Puerto Rico is at risk of suffering a major public health disaster.

The Navy hospital ship USNS Comfort was sent to Puerto Rico to assist with relief efforts in the wake of Hurricane Maria. Weeks later, almost all of its beds are empty and patients in dire need on the island are unable to reach the ship:

Sammy Rolon is living in a makeshift clinic set up at a school. He has cerebral palsy and epilepsy and is bedridden. He’s waiting for surgery that was scheduled before Hurricane Maria smashed into Puerto Rico. Now, he can’t even get the oxygen he needs.

There is help available for the 18-year-old — right offshore. A floating state-of-the-art hospital, the USNS Comfort, could provide critical care, his doctor says. But nobody knows how to get him there. And Sammy is not alone.

Clinics that are overwhelmed with patients and staff say they don’t even know how to begin sending cases to the ship. Doctors say there’s a rumor that patients have to be admitted to a central hospital before they can be transferred to the Comfort. Only 33 of the 250 beds on the Comfort — 13% — are being used, nearly two weeks after the ship arrived.

It does the people of Puerto Rico no good to have a hospital ship offshore if hundreds of people that could benefit from it can’t receive treatment on it. There are evidently some serious failures of communication and/or coordination between the military and federal and local authorities that need to be fixed right away. Anything that can alleviate the burden on the island’s strained health care system will obviously be an important improvement over the current situation.

However, that will only begin to address the island’s larger health crisis:

More than three weeks after Hurricane Maria ripped through Puerto Rico, the situation remains bleak and dangerous for the infirm and the elderly. The island is running low on medicine. Many hospitals aren’t fully operational, and with the electrical grid practically wiped out, many are still running with backup generators.

Puerto Rico’s health care facilities clearly need more fuel and medicine than they are receiving, and those are shortfalls that the government and aid organizations should be able to make up.
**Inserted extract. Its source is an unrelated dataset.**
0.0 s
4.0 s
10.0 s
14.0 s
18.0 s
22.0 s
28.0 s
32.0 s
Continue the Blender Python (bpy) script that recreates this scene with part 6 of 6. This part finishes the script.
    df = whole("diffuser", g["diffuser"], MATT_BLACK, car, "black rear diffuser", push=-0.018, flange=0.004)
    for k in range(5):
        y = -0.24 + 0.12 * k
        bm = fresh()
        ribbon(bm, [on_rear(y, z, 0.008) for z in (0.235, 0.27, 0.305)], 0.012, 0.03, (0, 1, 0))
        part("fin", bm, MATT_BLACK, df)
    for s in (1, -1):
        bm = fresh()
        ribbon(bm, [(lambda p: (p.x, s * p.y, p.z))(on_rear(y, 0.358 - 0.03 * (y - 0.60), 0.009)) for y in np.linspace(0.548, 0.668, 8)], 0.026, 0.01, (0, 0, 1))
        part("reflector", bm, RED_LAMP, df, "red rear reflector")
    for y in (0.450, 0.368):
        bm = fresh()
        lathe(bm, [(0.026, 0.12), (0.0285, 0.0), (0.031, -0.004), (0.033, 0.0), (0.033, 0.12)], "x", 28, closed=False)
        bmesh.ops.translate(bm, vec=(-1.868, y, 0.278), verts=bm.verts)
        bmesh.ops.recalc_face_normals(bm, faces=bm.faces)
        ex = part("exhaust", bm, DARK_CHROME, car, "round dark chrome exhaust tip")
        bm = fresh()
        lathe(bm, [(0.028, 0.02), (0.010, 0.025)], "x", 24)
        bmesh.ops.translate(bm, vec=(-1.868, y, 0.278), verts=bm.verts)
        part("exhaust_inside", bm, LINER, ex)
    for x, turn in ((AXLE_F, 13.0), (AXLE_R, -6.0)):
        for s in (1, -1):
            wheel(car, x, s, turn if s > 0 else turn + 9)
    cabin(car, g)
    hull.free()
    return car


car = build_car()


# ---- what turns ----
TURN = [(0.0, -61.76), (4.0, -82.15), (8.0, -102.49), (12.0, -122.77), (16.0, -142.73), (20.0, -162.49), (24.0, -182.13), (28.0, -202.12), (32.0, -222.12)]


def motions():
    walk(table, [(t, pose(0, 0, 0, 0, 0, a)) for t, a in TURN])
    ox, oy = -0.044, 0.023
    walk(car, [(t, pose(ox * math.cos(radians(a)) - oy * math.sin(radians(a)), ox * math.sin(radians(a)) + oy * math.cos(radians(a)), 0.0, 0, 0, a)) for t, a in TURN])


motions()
Even allowing for the difficulties in distribution, shortages of basic supplies should not be allowed to happen this many weeks after the storm.
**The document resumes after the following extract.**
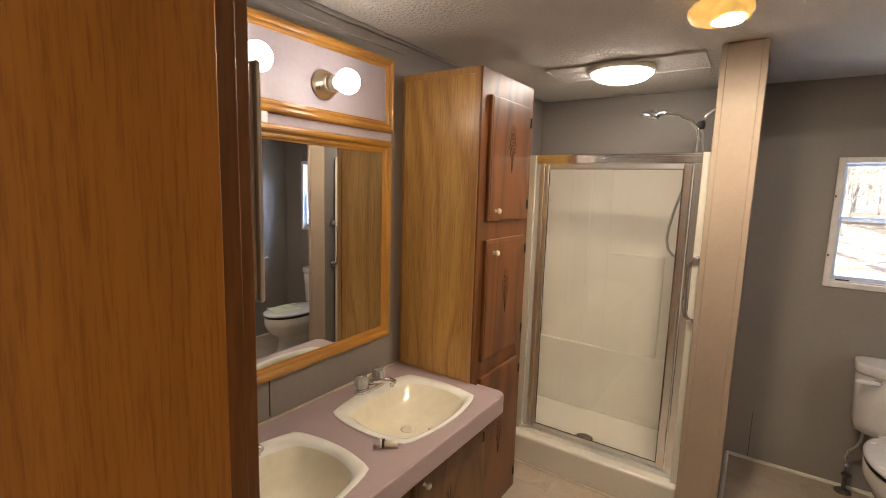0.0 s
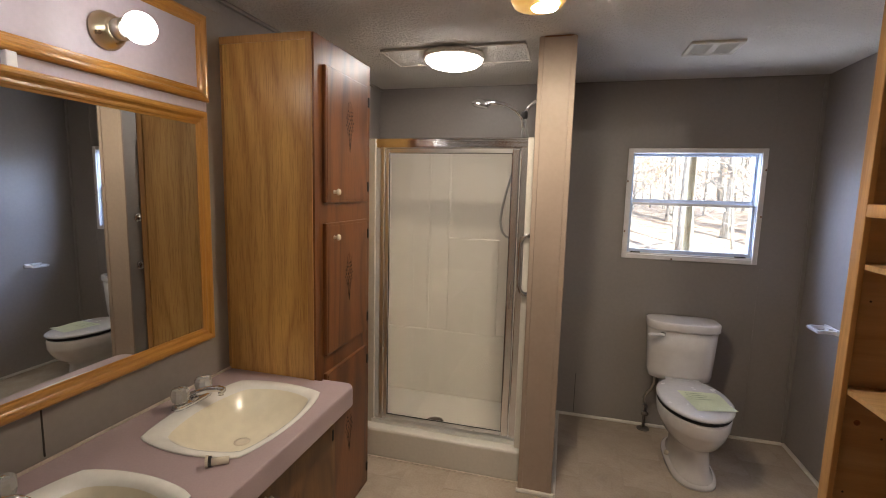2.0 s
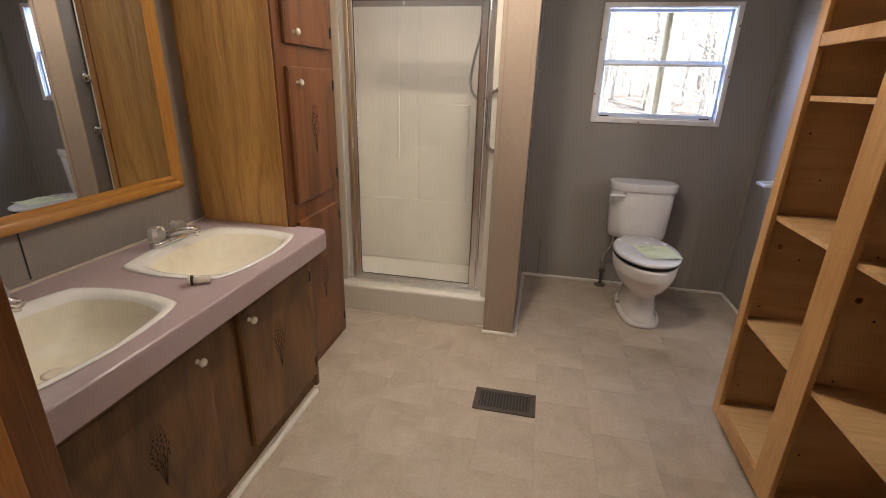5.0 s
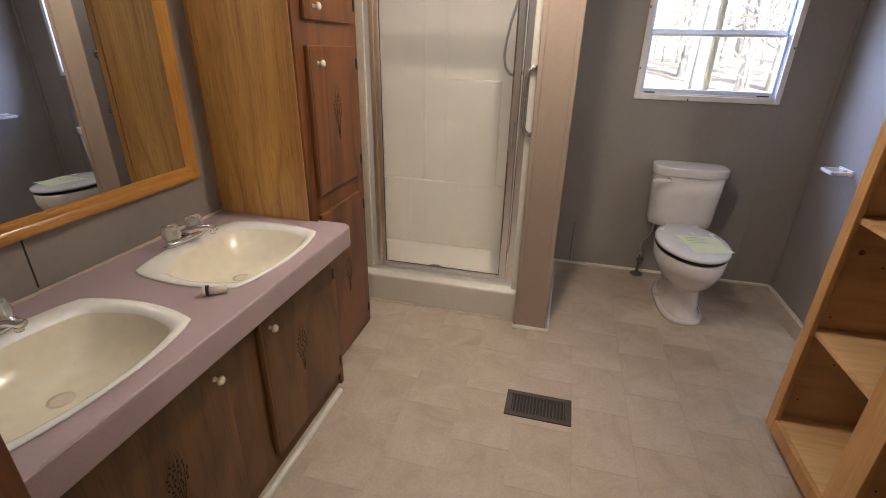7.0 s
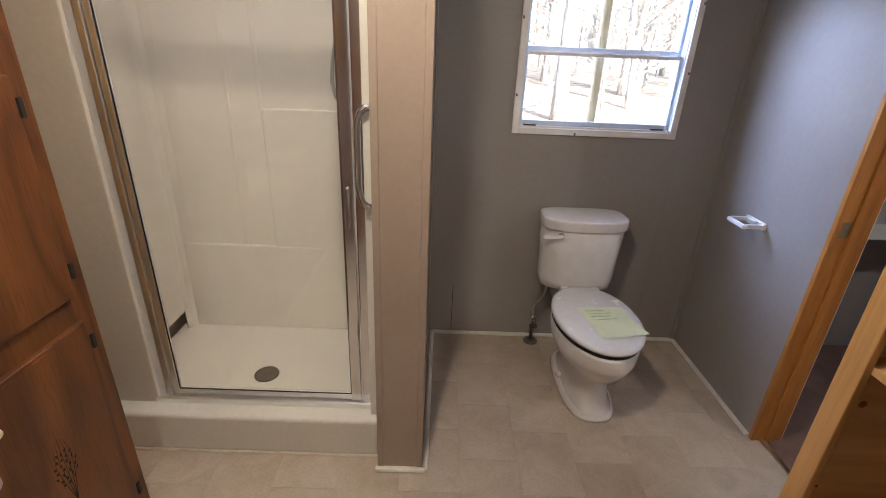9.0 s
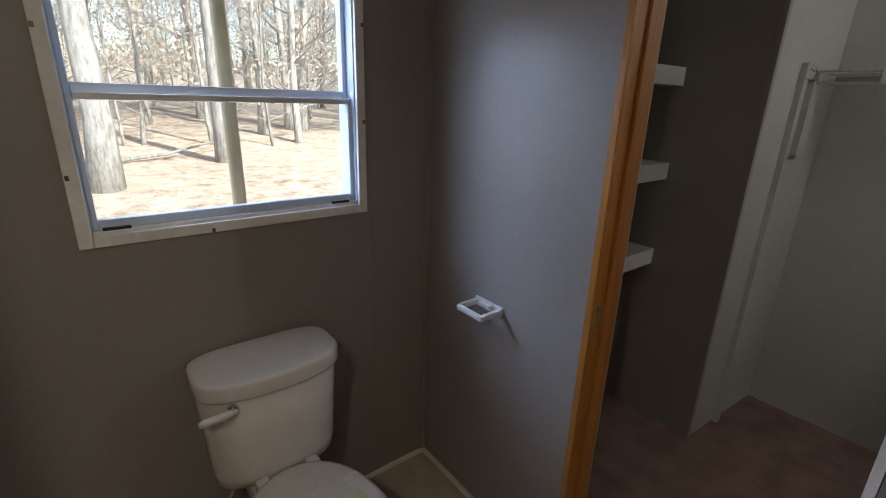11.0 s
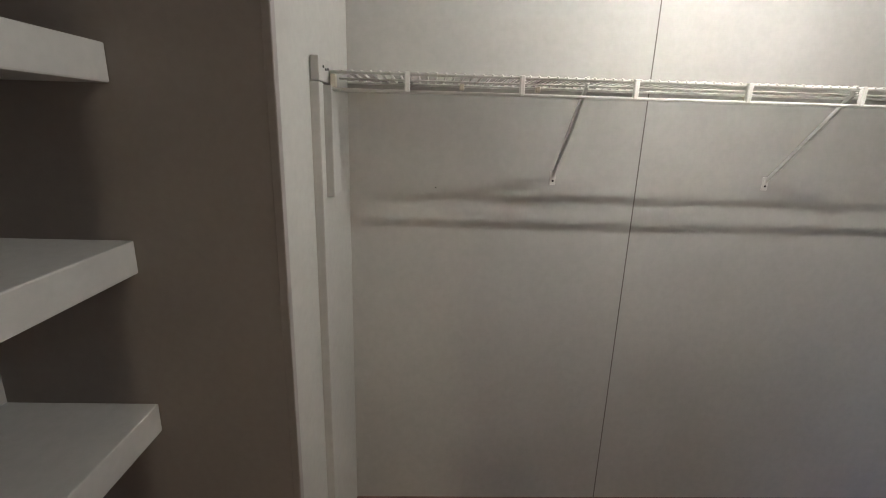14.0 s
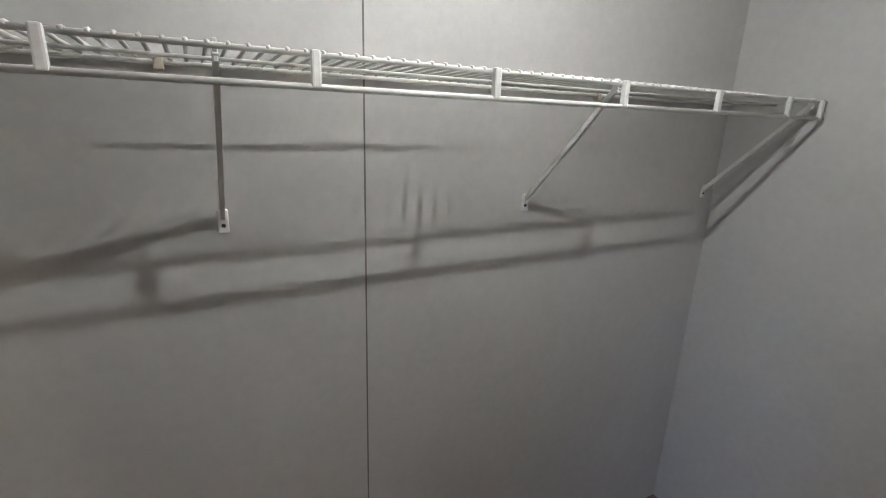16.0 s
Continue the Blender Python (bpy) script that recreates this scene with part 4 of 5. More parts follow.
head = empty("hand_shower", -0.13, 2.88, 2.0, "chrome hand shower on an arm with a hanging hose", "shower head")
part("arm", tube([(-0.119, 2.88, 2.04), (-0.145, 2.88, 2.055), (-0.175, 2.88, 2.05), (-0.205, 2.88, 2.025), (-0.225, 2.88, 1.99)], 0.0095, 10), M_CHROME, head, "", True)
part("bracket", lathe([(0.014, -0.02), (0.020, -0.012), (0.020, 0.016), (0.012, 0.024)], (-0.228, 2.88, 1.975), "z", 16), M_BLACK, head, "dark swivel bracket", True)
part("handle", tube([(-0.232, 2.878, 1.90), (-0.24, 2.875, 1.955), (-0.275, 2.87, 2.00), (-0.33, 2.865, 2.03), (-0.40, 2.86, 2.048), (-0.455, 2.86, 2.045)], [0.009, 0.011, 0.011, 0.0105, 0.011, 0.016], 12), M_CHROME, head, "", True)
face = lathe([(0.018, 0.032), (0.036, 0.020), (0.052, 0.004), (0.054, -0.006), (0.046, -0.012), (0.0, -0.013)], (0, 0, 0), "z", 24, (True, False))
bmesh.ops.transform(face, matrix=pose(-0.488, 2.858, 2.036, 0, 14, 0), verts=face.verts)
part("spray_face", face, M_CHROME, head, "", True)
part("hose", tube([(-0.232, 2.878, 1.905), (-0.240, 2.88, 1.83), (-0.256, 2.88, 1.74), (-0.285, 2.885, 1.64), (-0.318, 2.885, 1.52), (-0.338, 2.885, 1.42), (-0.344, 2.885, 1.35), (-0.332, 2.885, 1.295), (-0.306, 2.885, 1.262), (-0.272, 2.89, 1.25), (-0.240, 2.89, 1.265), (-0.216, 2.89, 1.32), (-0.203, 2.89, 1.45), (-0.200, 2.89, 1.65), (-0.205, 2.885, 1.85), (-0.218, 2.88, 1.93), (-0.226, 2.88, 1.962)], 0.0075, 8), M_HOSE, head, "flexible grey hose", True)

# ---- ceiling fixtures ----
dome = empty("ceiling_dome_light", -0.572, 2.53, ZC, "round opal glass ceiling light, lit, on a white plate", "ceiling light")
part("plate", box(-0.935, 2.405, ZC - 0.010, -0.190, 2.700, ZC - 0.0005, 0.003), M_CEIL, dome, "flat white ceiling plate")
for y in (2.408, 2.697):
    part("plate_trim", box(-0.935, y - 0.006, ZC - 0.014, -0.190, y + 0.006, ZC - 0.009, 0.002), M_TRIMWHITE, dome)
for x in (-0.932, -0.193):
    part("plate_trim", box(x - 0.006, 2.414, ZC - 0.014, x + 0.006, 2.691, ZC - 0.009, 0.002), M_TRIMWHITE, dome)
part("rim", lathe([(0.140, -0.010), (0.160, -0.012), (0.162, -0.030), (0.152, -0.036)], (-0.572, 2.53, ZC), "z", 40), M_TRIMWHITE, dome, "white metal rim", True)
part("shade", lathe([(0.152, -0.030), (0.146, -0.046), (0.122, -0.064), (0.080, -0.077), (0.035, -0.083), (0.0, -0.084)], (-0.572, 2.53, ZC), "z", 40, (False, False)), M_DOME, dome, "glowing opal glass bowl", True)

amber = empty("ceiling_amber_light", -0.092, 1.80, ZC, "small amber textured glass ceiling light, lit", "ceiling light")
part("canopy", lathe([(0.055, 0.0), (0.060, -0.008), (0.050, -0.018), (0.046, -0.024)], (-0.092, 1.80, ZC), "z"), M_BRASS, amber, "brass canopy", True)
part("shade", lathe([(0.048, -0.018), (0.080, -0.026), (0.094, -0.042), (0.095, -0.056), (0.084, -0.074), (0.055, -0.086), (0.0, -0.090)], (-0.092, 1.80, ZC), "z", 32, (True, False)), M_AMBER, amber, "glowing amber textured glass", True)
part("hot_spot", lathe([(0.0, -0.078), (0.030, -0.080), (0.044, -0.0885), (0.020, -0.0925), (0.0, -0.093)], (-0.070, 1.79, ZC), "z", 20, (False, False)), M_FILAMENT, amber, "bright bulb end", True)

FVX, FVY = 0.668, 2.645
fan = empty("ceiling_vent", FVX, FVY, ZC, "ivory plastic bathroom fan grille in the ceiling", "vent")
part("backing", box(FVX - 0.095, FVY - 0.085, ZC - 0.004, FVX + 0.095, FVY + 0.085, ZC - 0.0005), M_GAP, fan)
for x0, y0, x1, y1 in ((-0.114, -0.101, 0.114, -0.079), (-0.114, 0.079, 0.114, 0.101), (-0.114, -0.079, -0.092, 0.079), (0.092, -0.079, 0.114, 0.079), (-0.016, -0.079, 0.016, 0.079)):
    part("border", box(FVX + x0, FVY + y0, ZC - 0.014, FVX + x1, FVY + y1, ZC - 0.0005, 0.003), M_GRILLE, fan)
for k in range(8):
    for x0 in (-0.092, 0.016):
        x = FVX + x0 + 0.0045 + k * 0.0095
        part("slat", box(x, FVY - 0.079, ZC - 0.012, x + 0.0046, FVY + 0.079, ZC - 0.003), M_GRILLE, fan)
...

An added danger is that accumulating trash, debris, and dead bodies on the streets are creating conditions for a major public health disaster:

Three weeks after Hurricane Maria devastated Puerto Rico, killing at least 44 people, Jose Vargas Vidot surveyed street after street lined with mounds of soaking garbage mixed with mud, trees and sometimes dead animals.

You couldn’t make a better breeding ground for rats, roaches and all sorts of nasty diseases, the public health volunteer said. And every day the fetid piles stay there, the risk of an epidemic grows.

“We’re already building the next disaster,” he said.

When we combine this with the contamination of water sources and the lack of potable water for hundreds of thousands of people that I discussed yesterday, we have the makings of a very serious crisis. Puerto Rico still needs a great deal more assistance, and it will need that assistance for a long time to come.